L'ideazione degli interior è stata affidata a Garrow Kedigian: professionista canadese che ha aperto uno studio a New York nel 2001, guadagnandosi un'eccellente clientela internazionale. Il suo primo intervento ha riguardato il layout ed è stato in controtendenza. L'open space preesistente è stato infatti frazionato a favore di un'organizzazione articolata in vari ambienti intimi, ognuno con una forte personalità e un potente impatto scenografico, in un'infilata di spazi, prospettive a cannocchiale e un'audace palette. L'ingresso è l'apoteosi del concept creativo: gusto europeo con accenni orientaleggianti, fuori da ogni conformismo, e mano ferma nel tenere sotto controllo l'enfasi decorativa. «Per la hall mi sono ispirato al foyer della Astor Library.
Ho disseminato dettagli golden, dalla libreria al tappeto, fino ai quadri, capaci di donare lampi luminosi nel riflettere, amplificandola, la luce naturale», rivela Kedigian. Alle pareti un colore intenso e cangiante – in una gamma tra l'indaco e l'ametista – conferisce drammaticità, al pari del maestoso lampadario Scheherazade a tre livelli, con l'anima in ottone e un paralume in seta avorio. Lo ha creato Stephanie Odegard, da anni impegnata a promuovere e sostenere il savoir-faire delle tradizioni asiatiche.
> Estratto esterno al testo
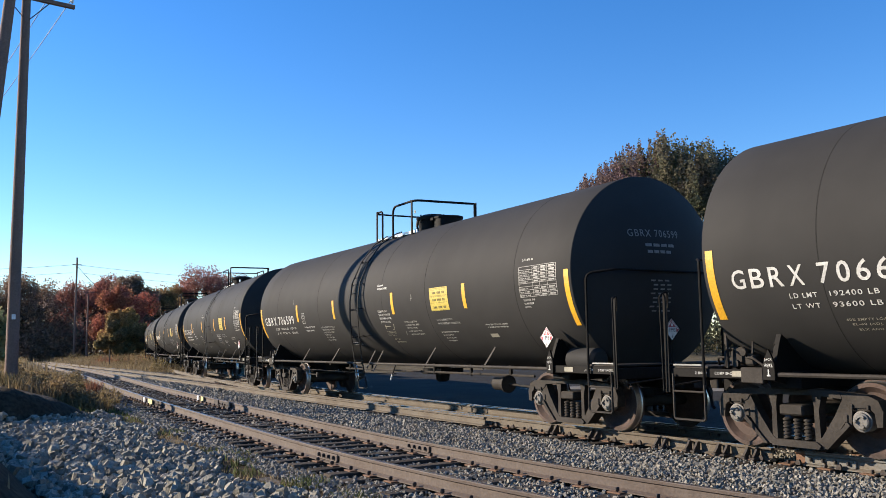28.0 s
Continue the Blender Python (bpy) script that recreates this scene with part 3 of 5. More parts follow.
def end_works(car, e, kind):
    """Sill, platform, grab irons, steps and coupler of one end; e is 1 at the leading end."""
    lead = e > 0
    sill = part("draft_sill", mesh_of(box(2.9, 0.42, 0.36, (7.45 * e, 0, 0.86), 0.02), BLACK), None, car)
    part("end_beam", box(0.07, 2.95, 0.17, (8.78 * e, 0, 0.95), 0.01), BLACK, car)
    part("platform", box(0.62, 2.90, 0.03, (8.42 * e, 0, 1.07), 0.006), GRIME, car)
    part("platform_edge", box(0.50, 0.03, 0.024, (8.47 * e, -1.46, 1.10), 0.004), WORN, car)
    for y in (-1, 1):
        side = part("side_sill", mesh_of(box(1.55, 0.03, 0.12, (8.0 * e, 1.45 * y, 0.995), 0.005, bm=box(1.55, 0.08, 0.02, (8.0 * e, 1.41 * y, 0.945), 0.004)), BLACK), None, car)
        part("grab_post", flat_bar((8.80 * e, 1.50 * y, 0.72), (8.80 * e, 1.50 * y, 2.10), 0.08, 0.012), BLACK, car)
        part("grab_iron", mesh_of(tube(bend([(8.84 * e, 1.54 * y, 0.74), (8.84 * e, 1.56 * y, 2.08), (8.80 * e, 1.44 * y, 2.13), (8.80 * e, 1.44 * y, 1.9)], 0.05), 0.013, 6), BLACK, True), None, car)
        step = part("step", mesh_of(tube(bend([(8.16 * e, 1.50 * y, 0.98), (8.16 * e, 1.50 * y, 0.36), (8.70 * e, 1.50 * y, 0.36), (8.70 * e, 1.50 * y, 0.98)], 0.05), 0.017, 6), GRIME, True), None, car)
        part("step_bar", tube([(8.16 * e, 1.50 * y, 0.74), (8.70 * e, 1.50 * y, 0.74)], 0.014, 6), GRIME, step)
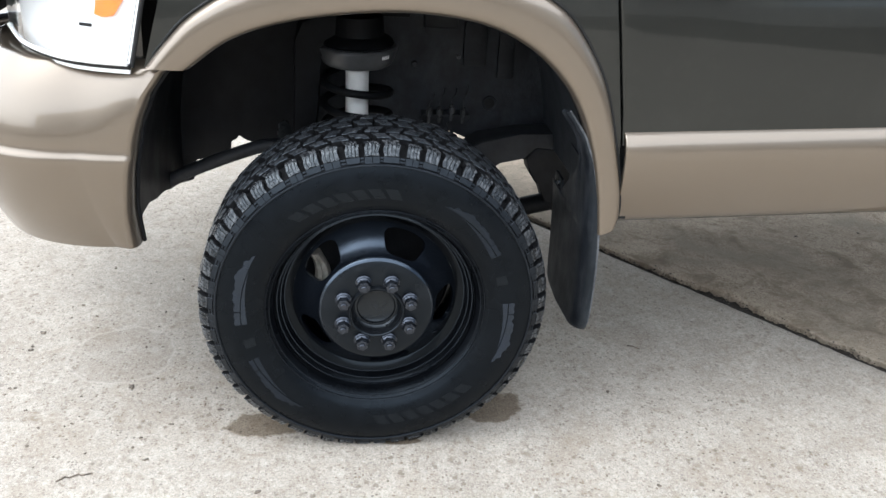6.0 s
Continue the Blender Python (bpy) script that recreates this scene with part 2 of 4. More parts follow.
M_HUB = material("dull_black_hub", (0.0055, 0.0062, 0.0075), 0.24, 0, 0.3, 25, bump=0.2, bump_scale=200, rough_var=0.12, dirt=(0.030, 0.030, 0.030), dirt_amt=0.35, dirt_scale=30, specular=0.5, spec_tint=(0.8, 0.9, 1.0))
M_HUBFACE = material("dull_black_hub_face", (0.0056, 0.0064, 0.0080), 0.31, 0, 0.25, 20, bump=0.06, bump_scale=400, rough_var=0.08, dirt=(0.016, 0.0165, 0.0175), dirt_amt=0.4, dirt_scale=20, specular=0.28, spec_tint=(0.72, 0.86, 1.0))
M_NUT = material("black_zinc_nut", (0.058, 0.065, 0.080), 0.24, 0.9, 0.25, 120, rough_var=0.08, dirt=(0.03, 0.03, 0.032), dirt_amt=0.5, dirt_scale=90)
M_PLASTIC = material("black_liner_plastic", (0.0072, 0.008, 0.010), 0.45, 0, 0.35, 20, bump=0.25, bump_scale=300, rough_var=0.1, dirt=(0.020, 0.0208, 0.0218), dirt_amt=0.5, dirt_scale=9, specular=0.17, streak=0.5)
M_FLAP = material("worn_rubber_flap", (0.0075, 0.0086, 0.0108), 0.40, 0, 0.35, 30, bump=0.35, bump_scale=160, rough_var=0.1, dirt=(0.085, 0.089, 0.097), dirt_amt=0.32, dirt_scale=45, streak=0.16, specular=0.32, spec_tint=(0.72, 0.86, 1.0))
M_SCUFF = material("scuffed_rubber_edge", (0.075, 0.080, 0.088), 0.55, 0, 0.6, 90, bump=0.7, bump_scale=220, dirt=(0.30, 0.31, 0.33), dirt_amt=0.6, dirt_scale=70, streak=0.3)
M_FRAME = material("dirty_black_frame", (0.018, 0.020, 0.024), 0.5, 0, 0.4, 25, bump=0.5, bump_scale=120, dirt=(0.05, 0.05, 0.05), dirt_amt=0.45, dirt_scale=12, specular=0.35)
M_APRON = material("grimy_black_apron", (0.020, 0.0230, 0.0285), 0.5, 0, 0.6, 14, bump=0.8, bump_scale=60, dirt=(0.080, 0.083, 0.090), dirt_amt=0.55, dirt_scale=11, specular=0.35, streak=0.6)
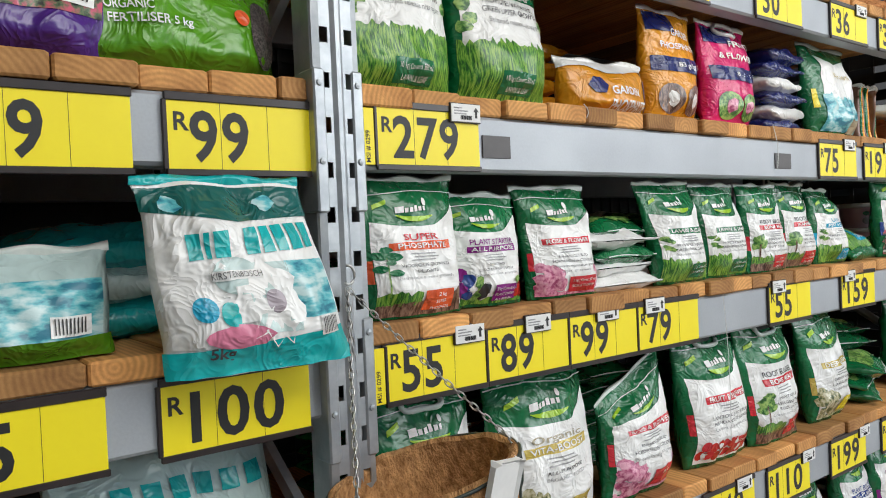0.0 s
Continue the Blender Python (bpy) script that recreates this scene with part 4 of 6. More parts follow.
coir_heap("netted brown coir ball on the top deck", 1.66, 1.36, ZZ, 0.15, 0.14, 0.10, 1, MULCHP)
coir_heap("bundle of orange coir fibre with a paper tag", 1.98, 1.36, ZZ, 0.16, 0.14, 0.10, 2, COIRMAT)
coir_heap("loose heap of orange coir fibre", 2.42, 1.34, ZZ, 0.20, 0.15, 0.13, 3, COIRMAT)
coir_heap("tied hank of yellow coir fibre", 2.86, 1.30, ZZ, 0.18, 0.10, 0.06, 4, COIRMAT)
coir_heap("tied hank of pale coir fibre", 3.15, 1.34, ZZ, 0.18, 0.12, 0.10, 5, COIRMAT)
part("paper", Geo().box(-0.03, 0.03, -0.002, 0, -0.012, 0.012, 0.0005), CARD, thing("paper_tag", "white paper tag on coir fibre", "tag", pose(1.90, 1.225, ZZ + 0.075, -20)))
for _x in (1.0, 1.32):
    coir_heap("dark bundle on the top deck", _x, 1.42, ZZ, 0.15, 0.15, 0.09, int(_x * 9), MULCHP)


# pink tubs at the shelf end
TUBPINK = material("pale_pink_tub", (0.78, 0.55, 0.66), (0.72, 0.50, 0.60), 8, 0.3, bump=0.02, coat=0.3)


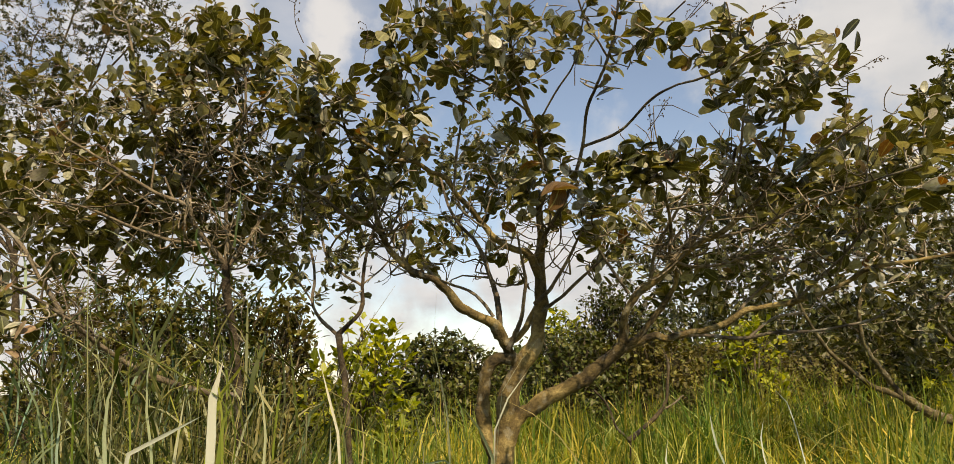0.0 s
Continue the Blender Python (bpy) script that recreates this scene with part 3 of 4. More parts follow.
CENTRE_CROWN = (
    (-0.10, 3.08, 2.98, 0.39, 0.35, 0.28, 62),
    (0.30, 3.28, 3.15, 0.21, 0.30, 0.22, 20),
    (0.60, 2.88, 2.95, 0.23, 0.25, 0.26, 16),
    (1.40, 3.08, 2.82, 0.33, 0.35, 0.19, 52),
    (0.83, 2.38, 2.68, 0.15, 0.20, 0.09, 12),
    (0.65, 2.68, 2.32, 0.22, 0.20, 0.08, 20),
    (1.51, 3.38, 2.45, 0.48, 0.40, 0.25, 50),
    (0.24, 3.48, 2.55, 0.26, 0.30, 0.26, 26),
    (-0.49, 3.08, 2.57, 0.31, 0.35, 0.26, 52),
    (-0.62, 2.68, 2.66, 0.18, 0.25, 0.13, 20),
    (-0.25, 4.28, 2.33, 0.21, 0.20, 0.18, 11),
    (0.21, 3.98, 2.16, 0.13, 0.20, 0.13, 5),
    (0.67, 3.68, 2.23, 0.29, 0.30, 0.25, 22),
    (1.19, 3.88, 2.02, 0.39, 0.30, 0.19, 13),
    (1.83, 3.58, 2.09, 0.45, 0.30, 0.24, 25),
    (1.83, 2.98, 2.38, 0.27, 0.30, 0.20, 28),
    (0.22, 3.08, 3.58, 0.85, 0.50, 0.23, 22),
    (0.56, 3.28, 2.41, 0.14, 0.20, 0.16, 10),
    (-0.67, 3.48, 2.43, 0.23, 0.30, 0.14, 22),
    (2.06, 3.48, 2.67, 0.28, 0.40, 0.25, 26),
    (1.32, 3.68, 2.59, 0.26, 0.30, 0.18, 16),
    (1.95, 3.88, 2.41, 0.42, 0.40, 0.19, 22),
    (0.50, 3.98, 2.50, 0.36, 0.30, 0.23, 13),
)
centre.grow(CENTRE_CROWN, 0.064, 4.6, OLIVE, FULL, parts=300, bare=0.46, more=3.3, twig_parts=220)

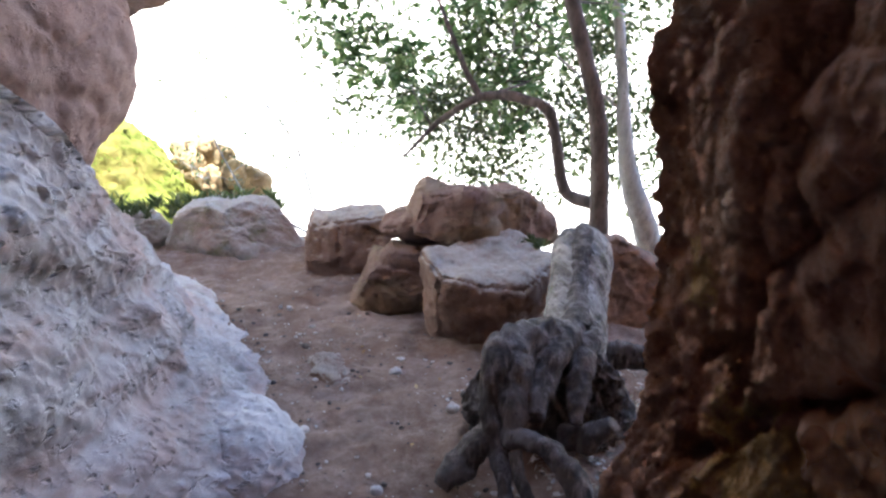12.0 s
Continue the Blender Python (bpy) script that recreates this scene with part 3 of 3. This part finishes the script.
def split_rock(top, low, material, salt, bevel=0.025, amp=0.015, chips=1.2):
    """A rock that broke along flat faces, between an upper and a lower outline."""
    bm = bmesh.new()
    a, b = [bm.verts.new(p) for p in top], [bm.verts.new(p) for p in low]
    bm.faces.new(a)
    bm.faces.new(b[::-1])
    n = len(top)
    for i in range(n):
        bm.faces.new([a[i], b[i], b[(i + 1) % n], a[(i + 1) % n]])
    bmesh.ops.recalc_face_normals(bm, faces=bm.faces[:])
    bmesh.ops.bevel(bm, geom=bm.edges[:], offset=bevel, segments=2, affect="EDGES")
    bmesh.ops.triangulate(bm, faces=bm.faces[:])
    for _ in range(7):
        long = [e for e in bm.edges if e.calc_length() > 0.022]
        if not long:
            break
        bmesh.ops.subdivide_edges(bm, edges=long, cuts=1)
        bmesh.ops.triangulate(bm, faces=bm.faces[:])
    for _ in range(4):
        bmesh.ops.smooth_vert(bm, verts=bm.verts[:], factor=0.5, use_axis_x=True, use_axis_y=True, use_axis_z=True)
    bm.verts.index_update()
    v = np.array([x.co[:] for x in bm.verts])
    faces = np.array([[x.index for x in f.verts] for f in bm.faces])
    bm.free()
    v = weather(v, faces, amp=0.045, scale=3.0, salt=salt + 1, chips=0.35)
    return mesh_of("boulder", weather(v, faces, amp=amp, scale=3.4, salt=salt, chips=chips, pits=0.008, grit=0.005), faces, material)


SPLIT = [
    ("flat-topped red-brown boulder, its top paled by dust and painted top light", BOULDER, 71,
     [(0.94, 6.98, 0.40), (0.90, 6.62, 0.385), (1.09, 6.47, 0.345), (1.30, 6.42, 0.325), (1.64, 6.70, 0.375), (1.66, 7.05, 0.43), (1.23, 7.08, 0.44)],
     [(1.01, 6.98, -0.05), (0.98, 6.72, -0.05), (1.03, 6.60, -0.05), (1.17, 6.50, -0.05), (1.55, 6.75, -0.05), (1.6, 7.05, -0.05), (1.2, 7.05, -0.05)]),
    ("large red-brown boulder with mossy edges lying on a flat slab", BARE, 65,
     [(1.03, 7.16, 0.675), (1.32, 7.04, 0.7), (1.64, 7.10, 0.67), (1.90, 7.32, 0.505), (1.82, 7.75, 0.535), (1.2, 7.7, 0.655)],
     [(0.93, 7.16, 0.455), (1.16, 7.02, 0.355), (1.5, 6.98, 0.315), (1.94, 7.2, 0.335), (1.84, 7.7, 0.335), (1.1, 7.6, 0.385)]),
    ("small overhanging stone with a gap of light beneath", BARE, 64,
     [(0.82, 7.38, 0.435), (0.93, 7.28, 0.475), (1.12, 7.18, 0.535), (1.12, 7.5, 0.535), (0.9, 7.52, 0.485)],
     [(0.84, 7.38, 0.39), (0.95, 7.30, 0.37), (1.12, 7.24, 0.365), (1.12, 7.5, 0.375), (0.9, 7.5, 0.385)]),
    ("small block of red stone on crumbling stones", BARE, 63,
     [(0.86, 7.24, 0.315), (1.0, 7.14, 0.33), (1.24, 7.14, 0.38), (1.24, 7.4, 0.38), (0.88, 7.42, 0.32)],
     [(0.84, 7.22, 0.15), (1.05, 7.08, 0.13), (1.26, 7.10, 0.13), (1.26, 7.4, 0.13), (0.86, 7.42, 0.15)]),
    ("reddish boulder at the path's edge, its top paled by dust and painted top light", BOULDER, 62,
     [(0.59, 8.10, 0.305), (0.74, 7.98, 0.345), (1.08, 7.88, 0.395), (1.12, 8.3, 0.385), (0.65, 8.42, 0.335)],
     [(0.565, 8.06, -0.05), (0.72, 7.92, -0.05), (1.06, 7.80, -0.05), (1.10, 8.3, -0.05), (0.6, 8.4, -0.05)]),
]
for label, mat, salt, top, low in SPLIT:
    tagged(new("boulder", split_rock(top, low, mat, salt)), label, "boulder", "boulders along the path")

RUBBLE = np.random.default_rng(12)
for x, y, z, r in ((0.17, 4.42, 0.06, 0.08), (0.10, 4.24, 0.03, 0.07), (0.24, 4.5, 0.17, 0.075), (0.26, 4.44, 0.38, 0.06), (0.19, 4.3, 0.17, 0.07), (0.10, 4.02, 0.03, 0.06), (0.14, 3.85, 0.04, 0.07), (0.22, 4.36, 0.3, 0.06), (0.13, 4.12, 0.12, 0.06)):
    ring = [(r * math.cos(a) * RUBBLE.uniform(0.8, 1.25), r * math.sin(a) * RUBBLE.uniform(0.9, 1.5)) for a in np.arange(0, 6.2, 0.8)]
    tagged(new("stone", rock_mesh("stone", (x, y, z), outline=ring, depth=r, material=RED, level=5, square=3.4, facets=14, amp=0.014, scale=7, salt=int(x * 100 + y * 37), chips=1.4, **FACING)), "rough red-brown stone at the foot of the rock wall", "stone", "rubble along the wall")

# ---- fallen trunk with its roots ----
log = thing("fallen_trunk", "weathered grey fallen trunk with gnarled dark roots", "tree trunk", at=(0.9, 5.4, 0))
def in_log(me):
    me.transform(Matrix.Translation((-0.9, -5.4, 0)))
    return me
part("trunk", in_log(tube("trunk", [(1.60, 6.46, 0.50, 0.05), (1.575, 6.42, 0.515, 0.12), (1.52, 6.3, 0.52, 0.145), (1.42, 6.15, 0.47, 0.135), (1.30, 5.98, 0.375, 0.128), (1.20, 5.83, 0.31, 0.135), (1.12, 5.72, 0.30, 0.13), (1.06, 5.66, 0.29, 0.10), (1.02, 5.62, 0.27, 0.06)], LOG, 130, 64, 0.09, 9, 1, lumps=0.1, groove=0.2)), log, "grey barkless trunk with a groove along it")
# dark tube laid in the groove to stand for its shade
GROOVE_SHADE = [(1.555, 6.36, 0.64, 0.03), (1.50, 6.27, 0.637, 0.045), (1.42, 6.15, 0.59, 0.045), (1.31, 5.99, 0.493, 0.042), (1.21, 5.84, 0.438, 0.046), (1.12, 5.70, 0.42, 0.05)]
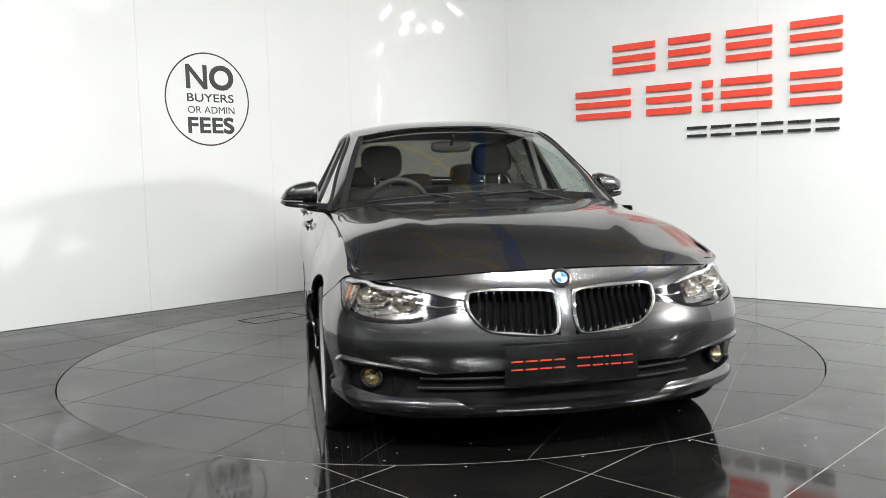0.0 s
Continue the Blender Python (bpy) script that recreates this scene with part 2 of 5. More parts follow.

Il linguaggio teatrale prosegue nel living riccamente vestito: stoffe vibranti sulle sedute delle due distinte aree conversazione e un tripudio di cuscini, complici i migliori brand del settore (Nancy Corzine, Quadrille, Pierre Frey e David Sutherland); i tendaggi sono pensati come sontuosi sipari, sui quali esibire le numerose opere d'arte di autori armeni. Visto il ruolo da protagonista attribuito a tessuti e imbottiti, Kedigian si è rivolto a un tappezziere di fama: Albert Vitiello, a Long Island, che ha rivisitato la testiera del letto nella camera degli ospiti, nonché le sedie della sala da pranzo, attualizzandole con un motivo grafico a labirinto splendidamente abbinato alle fantasie floreali argentee delle poltroncine gemelle.
Per realizzare la base portante del dining table da lui disegnato – un complesso intreccio di linee di memoria "cubista", in acciaio e bronzo rifinito a foglia oro – il creativo ha chiamato la Morgik Metal Designs. «La collaborazione con artigiani di incomparabile maestria è fondamentale per me: garanzia imprescindibile di attenzione alla qualità e al singolo particolare», commenta.
L'effetto finale è di una meravigliosa sensualità tattile, con un'atmosfera che evoca un harem ammaliante. Forte è il richiamo a luoghi lontani carichi di fascino, anche se le vibrazioni urbane rimangono presenti in sottofondo. L'antiquariato è accostato a pezzi di spiccata modernità; i divani Donghia dialogano con una preziosa consolle selezionata da The Antique and Artisan Gallery (a Stamford), mentre quelli bespoke in tinta ruggine abbracciano un coffee table gioiello dello studio John Boone. La credenza scultorea dalle ante scintillanti "a oblò" – uno dei pezzi dell'imponente patrimonio di famiglia tornati a vivere in questa location speciale – accoglie una coppia di lampade vintage; poi, lo stupore si accende dinanzi a un maxidipinto del giovane pittore Elliot Osgood. Nei vari locali l'opulenza è sempre bilanciata dalla sobrietà, in un virtuoso gioco degli opposti, e le geometrie incontrano trame botaniche. L'oasi esotica nel cuore della megalopoli diventa un sogno a occhi aperti, per rileggere Le mille e una notte con la sensibilità di oggi.